Non smetto di aver freddo a me è parso soprattutto un libro di madri e figlie. Ci sono molte figlie - Dorina, Angela, Barbara - ma anche le madri, reali e sostitutive, sono importanti: Dorina stessa, Antonia, suor Vittoria, Bianca Giulia, e il loro peso è fondamentale nella vicenda sia come presenza che come assenza. I rapporti tra madre e figlia sono difficili, dolorosi ma indispensabili; dalla madre non si può prescindere, ci dice Emilia Bersabea Cirillo. Anche l'amicizia riesce a essere generosa, superare l'assenza e le cattiverie, e porgere una mano pietosa che giunge fin là dove finalmente c'è silenzio e - forse - pace. Ci sono anche gli uomini naturalmente, ma per una volta stanno sullo sfondo, sono comprimari: non perché non siano importanti, solo che non è il loro turno.
Intorno a questo nodo principale, profondo e angosciante, c'è tutta la vita che preme: la cucina (il riso da scolare, le verdure da affettare, il pollo da cuocere e la realizzazione della mitica ricetta di suor Ermelinda, Mulegnane c'a ciucculata, che richiede perizia e pazienza speciali), i rapporti di Dorina con il marito e altri incontri, una suocera solidale con cui scambiare confidenze comprensione e sostegno, le colleghe e le loro storie, e poi la crisi, i tagli che minacciano il posto di lavoro, le fabbriche che chiudono e costringono gli uomini a cercare lavoro altrove, e le speranze - un progetto, la felicità di essere padrona di se stessa, la solidarietà tra donne e la capacità di collaborare. Questo non è un libro cupo, è un libro morbidamente femminile nelle parole, nei gesti, nella capacità di descrivere i particolari materiali, concreti, la realtà cui è tenacemente legata, e insieme duro dove ce n'è bisogno, forte e pieno di coraggio.

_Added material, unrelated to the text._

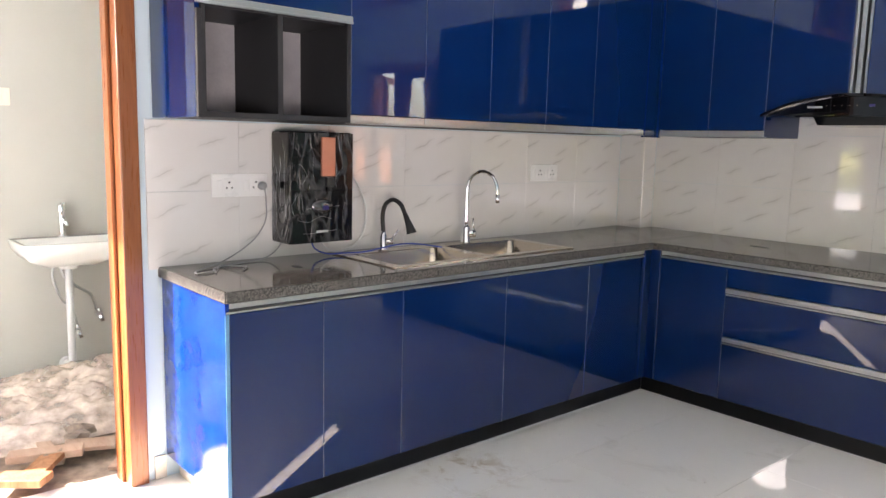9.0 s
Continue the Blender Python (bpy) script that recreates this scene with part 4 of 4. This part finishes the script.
lid = solo("bottle_cap", lathe(bmesh.new(), 4.64, -0.352, [(0.022, 0.0), (0.024, 0.004), (0.023, 0.020), (0.019, 0.023), (0.004, 0.023)], 20), M["yellow"], "small yellow plastic cap on the floor", "cap")

# grit and paint flecks scattered on the tiles
rnd = random.Random(77)
bm = bmesh.new()


def fleck(cx, cy, r, long=1.0):
    a0 = rnd.uniform(0, 6.28)
    h = min(0.006, r * 0.4)
    n = 7
    ca, sa = math.cos(a0), math.sin(a0)
    low, high = [], []
    for k in range(n):
        a = 2 * math.pi * k / n
        q = r * rnd.uniform(0.6, 1.15)
        u_, v_ = q * math.cos(a) * long, q * math.sin(a)
        low.append(bm.verts.new((cx + u_ * ca - v_ * sa, cy + u_ * sa + v_ * ca, 0.0002)))
        high.append(bm.verts.new((cx + 0.7 * (u_ * ca - v_ * sa), cy + 0.7 * (u_ * sa + v_ * ca), h * rnd.uniform(0.6, 1))))
    for k in range(n):
        j = (k + 1) % n
        bm.faces.new((low[k], low[j], high[j], high[k]))
    bm.faces.new(high)


for cx, cy, r, lg in ((2.734, -2.086, 0.013, 1.8), (2.48, -2.308, 0.010, 1), (2.505, -2.37, 0.008, 1.2), (3.157, -1.104, 0.010, 1.6), (3.522, -2.284, 0.010, 1.2), (2.138, -2.333, 0.008, 1), (2.83, -1.675, 0.013, 2.2), (2.95, -1.69, 0.006, 6.0),
                     (3.57, -2.22, 0.009, 1.6), (2.60, -2.62, 0.011, 1.5), (3.20, -1.03, 0.007, 1.2), (3.36, -2.78, 0.012, 1.2), (3.35, -2.70, 0.009, 1), (2.85, -2.43, 0.008, 1.8), (3.43, -1.88, 0.008, 1.5), (3.36, -1.90, 0.009, 1.3), (1.80, -2.25, 0.007, 1), (3.03, -2.22, 0.006, 1)):
    fleck(cx, cy, r * 0.55, lg)
for k in range(60):
    fleck(rnd.uniform(1.6, 4.6), rnd.uniform(-3.3, -0.75), rnd.choice((0.0015, 0.002, 0.0025, 0.0035)), rnd.uniform(1, 2.5))
for k in range(35):
    fleck(rnd.gauss(3.75, 0.35), rnd.gauss(-2.3, 0.4), rnd.choice((0.002, 0.003, 0.004)), rnd.uniform(1, 2))
solo("floor_grit", bm, M["fleck"], "dark grit and flecks scattered on the floor tiles", "grit", kind="stuff")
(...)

Poi c'è la scrittura di Emilia Bersabea Cirillo, delicata e avvolgente, capace di ricreare le atmosfere calde e profumate che descrive, agile e sicura. Le parole di una scrittrice che ci regala con Non smetto di aver freddo un ulteriore bellissimo libro dopo Fragole (Filema 1996), Il pane e l'argilla. Viaggio in Irpinia (Filema 1999), Fuori misura (Diabasis 2001), L'ordine dell'addio (Diabasis 2005), Una terra spaccata (Edizioni San Paolo 2010), Gli incendi del tempo (et al. edizioni 2013), con i quali ha vinto numerosi premi. E' architetta e vive e lavora a Avellino.